- PROBLEM TO WORK ON -
Below are several records. Retype exactly those lines running from the one with "curve.update()" through the one with "scene.view_settings.keyframe_insert(path, frame=frame(t))", end lines included, and no others.

- TASK INPUTS -

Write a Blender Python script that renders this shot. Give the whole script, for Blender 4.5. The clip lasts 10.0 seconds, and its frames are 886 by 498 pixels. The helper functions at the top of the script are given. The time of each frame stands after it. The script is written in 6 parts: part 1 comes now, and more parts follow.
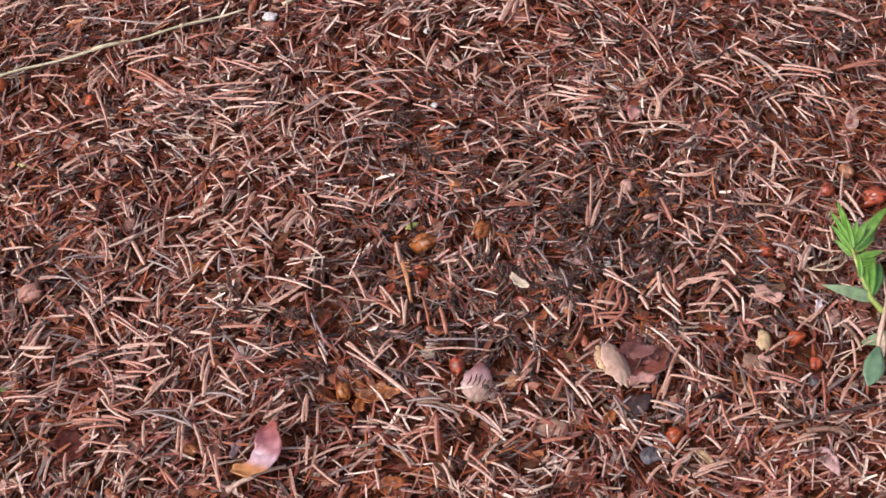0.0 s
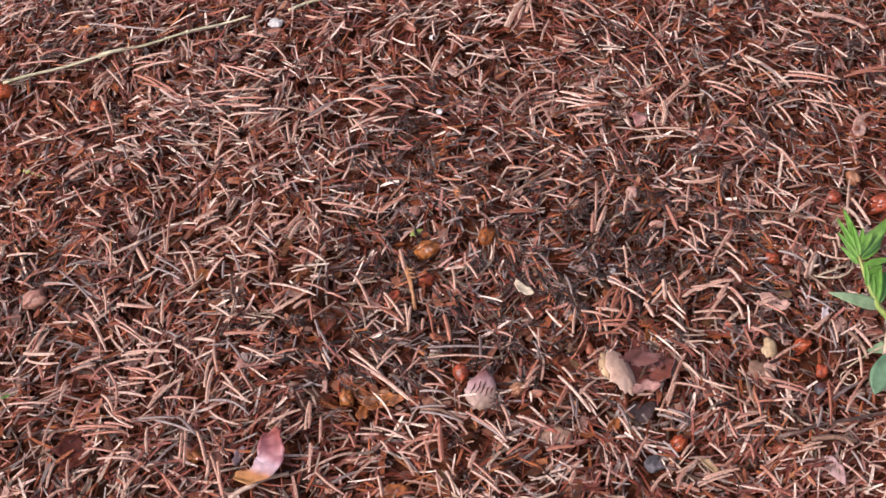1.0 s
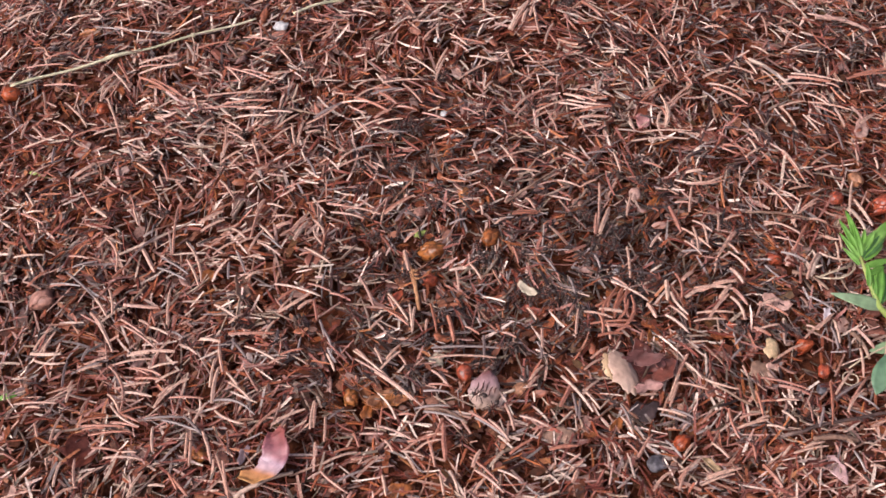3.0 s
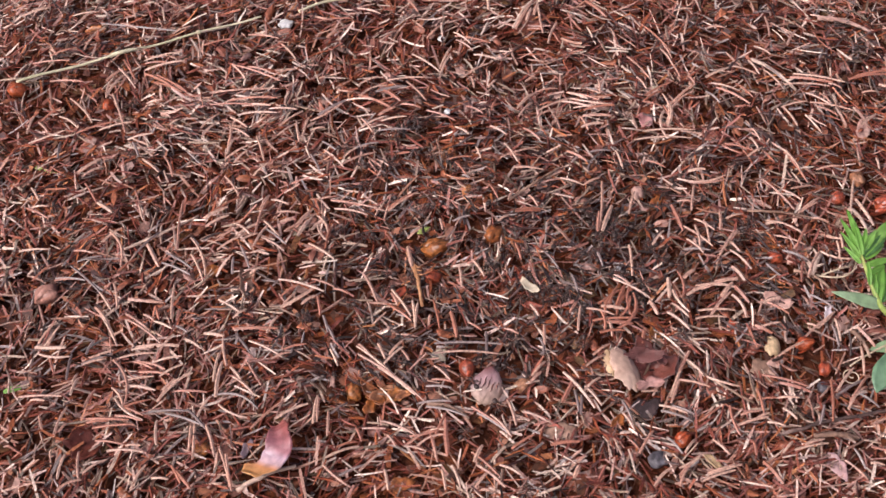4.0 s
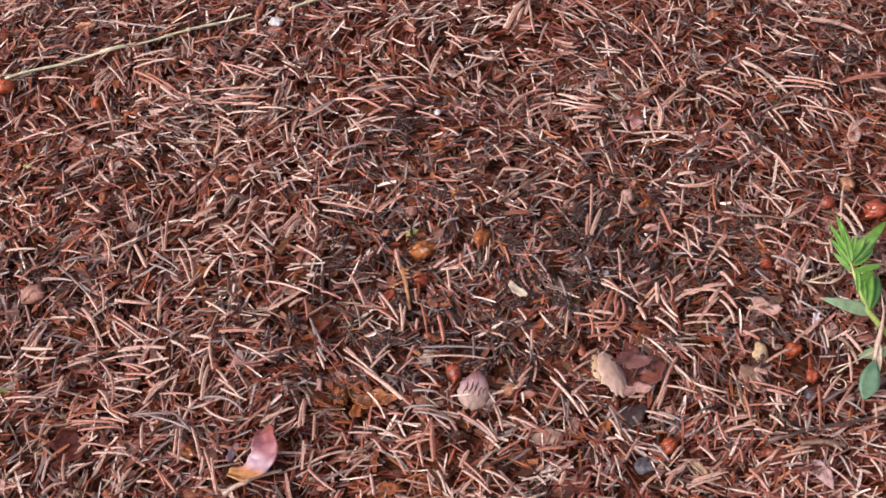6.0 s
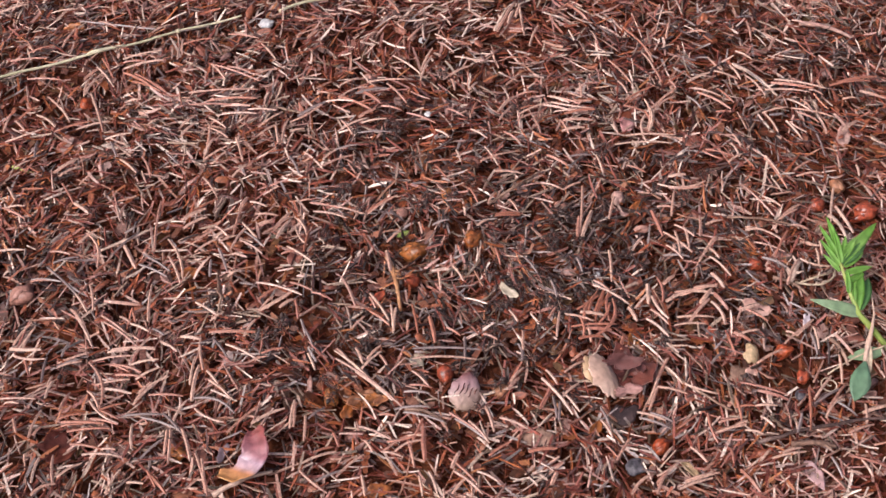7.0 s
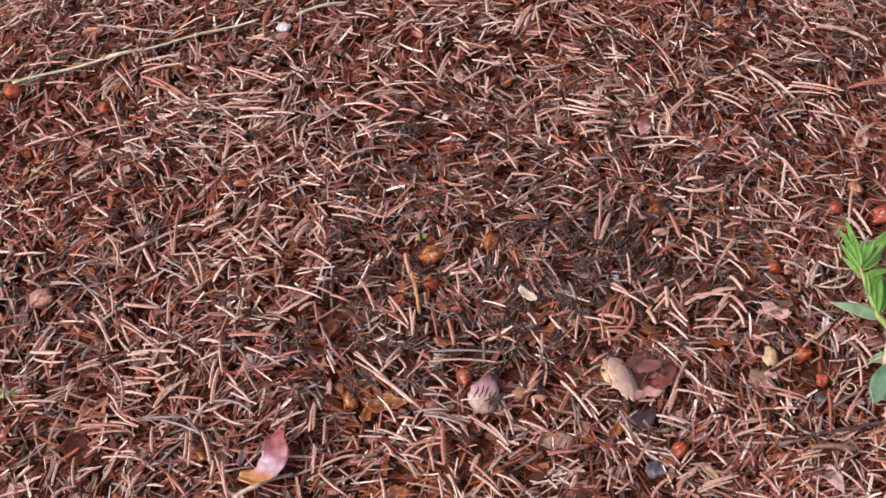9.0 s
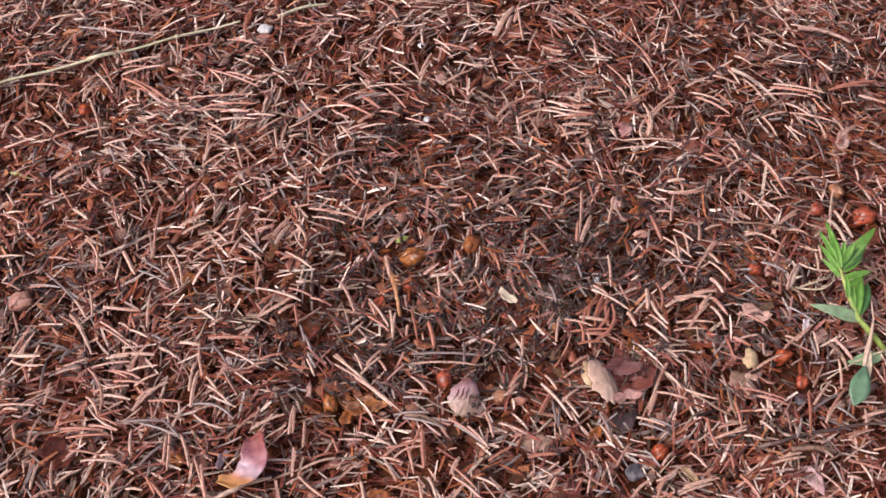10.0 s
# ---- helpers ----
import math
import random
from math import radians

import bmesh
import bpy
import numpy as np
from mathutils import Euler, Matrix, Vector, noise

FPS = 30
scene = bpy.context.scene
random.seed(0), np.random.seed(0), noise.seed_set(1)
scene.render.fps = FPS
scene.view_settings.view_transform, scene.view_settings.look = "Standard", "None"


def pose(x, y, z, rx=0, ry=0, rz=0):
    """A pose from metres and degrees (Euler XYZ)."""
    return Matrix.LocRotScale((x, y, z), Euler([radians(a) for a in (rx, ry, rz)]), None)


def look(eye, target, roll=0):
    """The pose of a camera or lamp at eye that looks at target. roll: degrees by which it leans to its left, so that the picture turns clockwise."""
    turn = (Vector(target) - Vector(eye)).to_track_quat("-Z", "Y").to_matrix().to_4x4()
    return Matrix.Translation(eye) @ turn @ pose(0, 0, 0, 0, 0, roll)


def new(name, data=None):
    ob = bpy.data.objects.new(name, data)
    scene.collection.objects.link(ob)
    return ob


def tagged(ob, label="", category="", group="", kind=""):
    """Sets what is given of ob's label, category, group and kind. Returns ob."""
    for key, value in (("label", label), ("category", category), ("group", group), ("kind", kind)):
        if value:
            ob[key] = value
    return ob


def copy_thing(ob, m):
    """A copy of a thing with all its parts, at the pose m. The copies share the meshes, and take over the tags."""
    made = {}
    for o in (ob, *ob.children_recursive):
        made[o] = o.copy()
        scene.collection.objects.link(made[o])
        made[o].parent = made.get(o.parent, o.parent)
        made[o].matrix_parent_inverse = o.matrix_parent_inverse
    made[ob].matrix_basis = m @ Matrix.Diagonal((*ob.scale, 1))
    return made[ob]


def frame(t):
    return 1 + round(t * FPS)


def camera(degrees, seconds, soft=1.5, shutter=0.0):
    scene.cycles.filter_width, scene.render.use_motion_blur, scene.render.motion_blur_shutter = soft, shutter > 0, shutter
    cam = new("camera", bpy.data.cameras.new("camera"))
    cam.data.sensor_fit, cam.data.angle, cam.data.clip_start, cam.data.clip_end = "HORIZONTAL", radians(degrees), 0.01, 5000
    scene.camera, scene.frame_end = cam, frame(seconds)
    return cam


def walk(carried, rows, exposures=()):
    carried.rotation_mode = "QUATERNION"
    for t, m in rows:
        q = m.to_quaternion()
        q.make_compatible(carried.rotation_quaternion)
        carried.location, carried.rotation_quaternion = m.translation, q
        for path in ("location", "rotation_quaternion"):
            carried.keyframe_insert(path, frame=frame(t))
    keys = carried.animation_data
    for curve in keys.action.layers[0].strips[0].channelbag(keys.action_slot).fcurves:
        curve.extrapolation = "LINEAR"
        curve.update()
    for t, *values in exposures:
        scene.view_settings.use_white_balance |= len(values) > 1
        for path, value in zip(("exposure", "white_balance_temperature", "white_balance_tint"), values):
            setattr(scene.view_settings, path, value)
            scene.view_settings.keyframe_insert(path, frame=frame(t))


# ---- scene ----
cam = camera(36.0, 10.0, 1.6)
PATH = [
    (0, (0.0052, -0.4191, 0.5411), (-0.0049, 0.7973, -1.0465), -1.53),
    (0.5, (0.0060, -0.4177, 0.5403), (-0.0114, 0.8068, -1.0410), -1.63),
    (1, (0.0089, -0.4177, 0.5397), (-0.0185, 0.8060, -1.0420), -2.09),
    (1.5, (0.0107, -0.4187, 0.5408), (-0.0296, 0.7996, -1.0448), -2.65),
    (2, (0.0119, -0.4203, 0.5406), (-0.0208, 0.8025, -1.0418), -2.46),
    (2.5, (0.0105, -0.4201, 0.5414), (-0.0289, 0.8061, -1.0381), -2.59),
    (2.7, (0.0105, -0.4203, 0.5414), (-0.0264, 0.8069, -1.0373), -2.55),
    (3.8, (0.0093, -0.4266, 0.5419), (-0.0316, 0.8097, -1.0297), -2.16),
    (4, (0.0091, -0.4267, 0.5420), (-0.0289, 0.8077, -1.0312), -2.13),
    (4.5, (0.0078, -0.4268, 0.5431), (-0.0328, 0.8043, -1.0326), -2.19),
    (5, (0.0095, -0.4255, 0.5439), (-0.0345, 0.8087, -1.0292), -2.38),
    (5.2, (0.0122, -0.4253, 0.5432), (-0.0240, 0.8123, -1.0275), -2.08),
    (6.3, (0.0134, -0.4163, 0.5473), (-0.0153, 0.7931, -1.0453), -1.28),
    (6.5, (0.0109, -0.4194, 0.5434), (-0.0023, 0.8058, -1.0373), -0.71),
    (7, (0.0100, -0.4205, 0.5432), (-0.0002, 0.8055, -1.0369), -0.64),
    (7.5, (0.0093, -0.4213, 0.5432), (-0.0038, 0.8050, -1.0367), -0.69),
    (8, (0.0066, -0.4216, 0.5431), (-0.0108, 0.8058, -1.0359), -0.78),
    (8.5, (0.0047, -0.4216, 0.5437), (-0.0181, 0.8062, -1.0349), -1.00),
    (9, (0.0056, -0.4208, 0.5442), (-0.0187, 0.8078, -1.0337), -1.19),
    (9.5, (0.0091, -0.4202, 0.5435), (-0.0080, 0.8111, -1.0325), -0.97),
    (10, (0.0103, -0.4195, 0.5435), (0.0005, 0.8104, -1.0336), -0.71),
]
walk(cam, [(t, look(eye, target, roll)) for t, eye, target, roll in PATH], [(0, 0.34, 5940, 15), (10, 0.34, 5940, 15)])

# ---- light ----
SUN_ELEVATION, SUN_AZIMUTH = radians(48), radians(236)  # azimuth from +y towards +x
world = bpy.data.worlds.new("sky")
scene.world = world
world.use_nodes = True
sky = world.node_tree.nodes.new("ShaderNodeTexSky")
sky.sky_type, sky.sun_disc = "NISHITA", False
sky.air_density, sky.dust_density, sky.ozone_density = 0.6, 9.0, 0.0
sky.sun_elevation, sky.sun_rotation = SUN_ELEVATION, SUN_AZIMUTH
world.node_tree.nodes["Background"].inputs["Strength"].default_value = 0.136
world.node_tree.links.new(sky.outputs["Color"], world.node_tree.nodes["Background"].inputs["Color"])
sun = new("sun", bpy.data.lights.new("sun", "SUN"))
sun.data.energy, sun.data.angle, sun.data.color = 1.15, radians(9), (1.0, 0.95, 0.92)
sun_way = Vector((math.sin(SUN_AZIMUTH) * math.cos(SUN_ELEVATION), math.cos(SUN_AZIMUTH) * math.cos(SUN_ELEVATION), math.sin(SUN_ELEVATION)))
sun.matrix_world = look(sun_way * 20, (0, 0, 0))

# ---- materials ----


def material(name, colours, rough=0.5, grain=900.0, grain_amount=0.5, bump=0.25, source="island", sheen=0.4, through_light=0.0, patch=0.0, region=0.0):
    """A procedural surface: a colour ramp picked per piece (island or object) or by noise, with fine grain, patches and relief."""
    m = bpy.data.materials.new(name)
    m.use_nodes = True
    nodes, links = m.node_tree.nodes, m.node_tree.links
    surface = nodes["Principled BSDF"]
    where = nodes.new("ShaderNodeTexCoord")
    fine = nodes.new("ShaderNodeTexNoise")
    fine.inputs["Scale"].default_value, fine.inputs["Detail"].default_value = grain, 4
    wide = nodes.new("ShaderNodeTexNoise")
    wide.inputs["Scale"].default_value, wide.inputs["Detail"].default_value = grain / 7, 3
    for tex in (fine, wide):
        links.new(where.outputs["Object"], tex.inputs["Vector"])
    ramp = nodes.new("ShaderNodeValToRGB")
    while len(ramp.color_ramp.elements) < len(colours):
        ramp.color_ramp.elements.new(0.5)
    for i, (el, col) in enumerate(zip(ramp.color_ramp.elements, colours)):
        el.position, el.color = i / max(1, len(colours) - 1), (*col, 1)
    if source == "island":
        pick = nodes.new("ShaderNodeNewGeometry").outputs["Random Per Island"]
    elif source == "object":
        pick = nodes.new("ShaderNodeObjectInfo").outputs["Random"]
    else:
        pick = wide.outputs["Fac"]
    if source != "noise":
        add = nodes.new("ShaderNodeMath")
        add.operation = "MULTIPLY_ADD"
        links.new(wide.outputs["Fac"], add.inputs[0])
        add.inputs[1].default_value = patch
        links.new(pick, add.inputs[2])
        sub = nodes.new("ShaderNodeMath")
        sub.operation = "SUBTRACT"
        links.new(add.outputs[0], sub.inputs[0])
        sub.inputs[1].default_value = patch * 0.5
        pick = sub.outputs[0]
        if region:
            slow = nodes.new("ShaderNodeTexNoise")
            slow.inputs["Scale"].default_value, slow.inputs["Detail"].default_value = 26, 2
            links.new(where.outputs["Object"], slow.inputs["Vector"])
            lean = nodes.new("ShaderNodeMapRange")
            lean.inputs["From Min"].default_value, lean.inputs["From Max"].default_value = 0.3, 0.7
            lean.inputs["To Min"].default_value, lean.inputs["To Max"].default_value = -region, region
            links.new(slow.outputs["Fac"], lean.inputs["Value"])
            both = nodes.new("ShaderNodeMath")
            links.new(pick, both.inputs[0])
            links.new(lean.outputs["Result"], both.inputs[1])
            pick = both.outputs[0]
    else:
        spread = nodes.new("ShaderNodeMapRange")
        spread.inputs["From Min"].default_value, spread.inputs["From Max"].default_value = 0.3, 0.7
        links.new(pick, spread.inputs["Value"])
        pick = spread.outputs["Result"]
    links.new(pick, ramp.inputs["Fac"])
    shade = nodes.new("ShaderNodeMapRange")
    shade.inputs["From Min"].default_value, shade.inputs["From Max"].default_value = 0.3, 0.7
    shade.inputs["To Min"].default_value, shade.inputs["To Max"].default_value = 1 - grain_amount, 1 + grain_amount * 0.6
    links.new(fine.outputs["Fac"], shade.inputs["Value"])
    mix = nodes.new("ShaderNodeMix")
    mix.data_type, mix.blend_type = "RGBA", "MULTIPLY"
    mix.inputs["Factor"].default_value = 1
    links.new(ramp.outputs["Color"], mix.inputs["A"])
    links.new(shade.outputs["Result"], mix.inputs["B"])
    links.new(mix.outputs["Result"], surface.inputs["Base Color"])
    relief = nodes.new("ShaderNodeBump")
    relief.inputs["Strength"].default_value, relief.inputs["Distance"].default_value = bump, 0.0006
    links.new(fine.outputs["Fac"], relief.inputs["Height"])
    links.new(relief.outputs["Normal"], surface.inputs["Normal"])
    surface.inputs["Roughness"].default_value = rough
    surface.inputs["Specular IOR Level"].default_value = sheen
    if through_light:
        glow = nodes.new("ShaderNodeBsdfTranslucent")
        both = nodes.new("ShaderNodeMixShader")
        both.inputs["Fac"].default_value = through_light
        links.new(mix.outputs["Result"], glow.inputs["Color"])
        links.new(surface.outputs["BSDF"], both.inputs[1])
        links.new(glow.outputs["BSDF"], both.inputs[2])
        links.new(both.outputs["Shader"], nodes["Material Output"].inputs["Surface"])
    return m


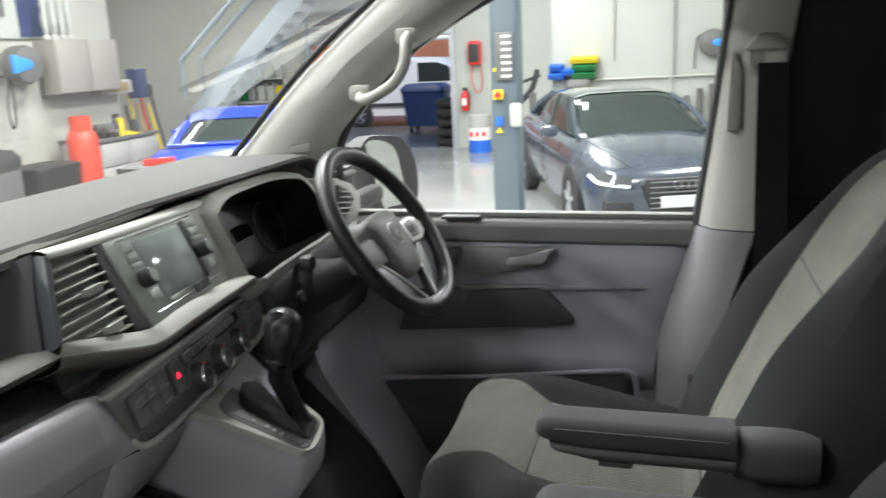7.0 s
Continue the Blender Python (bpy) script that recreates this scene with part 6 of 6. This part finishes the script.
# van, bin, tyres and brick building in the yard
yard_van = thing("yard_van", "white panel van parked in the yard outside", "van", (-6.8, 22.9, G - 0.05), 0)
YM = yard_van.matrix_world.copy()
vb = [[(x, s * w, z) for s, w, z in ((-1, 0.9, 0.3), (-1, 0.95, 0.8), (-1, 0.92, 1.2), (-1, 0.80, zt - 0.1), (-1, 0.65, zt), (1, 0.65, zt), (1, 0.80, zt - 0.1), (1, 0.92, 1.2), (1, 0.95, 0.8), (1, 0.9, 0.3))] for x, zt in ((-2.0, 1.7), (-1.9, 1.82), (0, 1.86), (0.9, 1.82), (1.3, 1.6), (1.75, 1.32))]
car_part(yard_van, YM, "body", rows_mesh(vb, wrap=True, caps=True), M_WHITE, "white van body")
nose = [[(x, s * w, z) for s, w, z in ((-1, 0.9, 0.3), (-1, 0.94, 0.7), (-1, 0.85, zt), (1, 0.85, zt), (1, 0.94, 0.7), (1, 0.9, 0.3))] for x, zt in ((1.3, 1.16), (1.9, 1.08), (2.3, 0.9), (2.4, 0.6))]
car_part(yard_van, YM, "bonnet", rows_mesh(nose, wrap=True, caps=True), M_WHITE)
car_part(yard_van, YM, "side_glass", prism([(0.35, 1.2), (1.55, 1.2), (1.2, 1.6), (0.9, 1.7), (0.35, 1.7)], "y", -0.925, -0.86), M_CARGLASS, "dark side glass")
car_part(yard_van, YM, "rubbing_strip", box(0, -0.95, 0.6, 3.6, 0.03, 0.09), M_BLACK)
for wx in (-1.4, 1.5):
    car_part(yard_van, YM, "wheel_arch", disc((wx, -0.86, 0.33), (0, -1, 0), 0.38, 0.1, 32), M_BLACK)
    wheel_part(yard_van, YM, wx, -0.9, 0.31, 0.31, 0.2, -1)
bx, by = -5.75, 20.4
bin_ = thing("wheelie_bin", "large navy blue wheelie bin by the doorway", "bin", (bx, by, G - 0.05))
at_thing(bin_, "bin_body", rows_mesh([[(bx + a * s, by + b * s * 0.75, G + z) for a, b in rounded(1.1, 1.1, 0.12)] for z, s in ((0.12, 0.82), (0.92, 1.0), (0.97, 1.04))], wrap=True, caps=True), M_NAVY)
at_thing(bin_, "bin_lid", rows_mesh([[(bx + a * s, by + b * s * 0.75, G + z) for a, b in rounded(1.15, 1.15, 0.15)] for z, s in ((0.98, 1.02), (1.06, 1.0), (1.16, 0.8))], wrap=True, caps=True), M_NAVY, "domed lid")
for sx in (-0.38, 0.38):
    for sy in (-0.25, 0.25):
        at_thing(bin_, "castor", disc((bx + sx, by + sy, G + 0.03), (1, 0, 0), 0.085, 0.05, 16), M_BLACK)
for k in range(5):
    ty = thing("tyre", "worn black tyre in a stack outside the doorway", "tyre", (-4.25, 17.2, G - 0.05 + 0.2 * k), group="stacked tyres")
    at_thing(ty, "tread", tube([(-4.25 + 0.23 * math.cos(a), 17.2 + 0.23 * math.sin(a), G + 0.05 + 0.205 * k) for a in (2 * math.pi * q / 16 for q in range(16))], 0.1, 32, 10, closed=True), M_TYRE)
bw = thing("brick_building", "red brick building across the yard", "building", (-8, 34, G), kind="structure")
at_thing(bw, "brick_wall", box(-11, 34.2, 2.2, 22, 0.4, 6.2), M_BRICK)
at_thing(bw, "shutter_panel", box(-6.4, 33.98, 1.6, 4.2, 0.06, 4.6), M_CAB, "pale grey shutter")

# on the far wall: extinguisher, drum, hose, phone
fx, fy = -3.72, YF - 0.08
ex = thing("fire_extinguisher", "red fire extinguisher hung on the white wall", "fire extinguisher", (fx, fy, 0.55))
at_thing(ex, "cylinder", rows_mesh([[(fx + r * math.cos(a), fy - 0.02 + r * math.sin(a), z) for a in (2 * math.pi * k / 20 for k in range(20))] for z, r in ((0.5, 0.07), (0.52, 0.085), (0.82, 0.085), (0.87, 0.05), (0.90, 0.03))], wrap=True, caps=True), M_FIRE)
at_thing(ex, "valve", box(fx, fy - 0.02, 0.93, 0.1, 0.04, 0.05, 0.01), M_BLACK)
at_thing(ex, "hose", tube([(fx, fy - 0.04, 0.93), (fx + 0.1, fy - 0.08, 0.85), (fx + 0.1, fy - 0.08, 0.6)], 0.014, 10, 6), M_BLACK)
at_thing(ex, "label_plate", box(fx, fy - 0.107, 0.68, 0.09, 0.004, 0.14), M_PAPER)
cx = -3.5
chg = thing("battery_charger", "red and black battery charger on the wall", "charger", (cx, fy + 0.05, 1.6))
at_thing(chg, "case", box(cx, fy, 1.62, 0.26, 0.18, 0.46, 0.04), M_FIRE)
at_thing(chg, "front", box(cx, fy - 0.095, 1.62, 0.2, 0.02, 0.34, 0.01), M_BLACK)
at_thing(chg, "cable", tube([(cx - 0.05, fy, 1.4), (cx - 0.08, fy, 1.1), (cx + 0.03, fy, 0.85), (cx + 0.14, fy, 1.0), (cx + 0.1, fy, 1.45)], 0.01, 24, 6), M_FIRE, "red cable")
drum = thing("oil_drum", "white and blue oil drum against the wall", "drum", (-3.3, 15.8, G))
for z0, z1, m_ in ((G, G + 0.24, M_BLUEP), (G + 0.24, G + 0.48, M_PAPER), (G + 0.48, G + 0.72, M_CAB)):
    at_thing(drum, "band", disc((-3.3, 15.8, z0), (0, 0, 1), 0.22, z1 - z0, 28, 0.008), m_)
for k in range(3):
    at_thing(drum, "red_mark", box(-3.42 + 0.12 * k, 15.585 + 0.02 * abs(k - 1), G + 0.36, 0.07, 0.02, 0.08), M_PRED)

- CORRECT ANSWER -
        curve.update()
    for t, *values in exposures:
        scene.view_settings.use_white_balance |= len(values) > 1
        for path, value in zip(("exposure", "white_balance_temperature", "white_balance_tint"), values):
            setattr(scene.view_settings, path, value)
            scene.view_settings.keyframe_insert(path, frame=frame(t))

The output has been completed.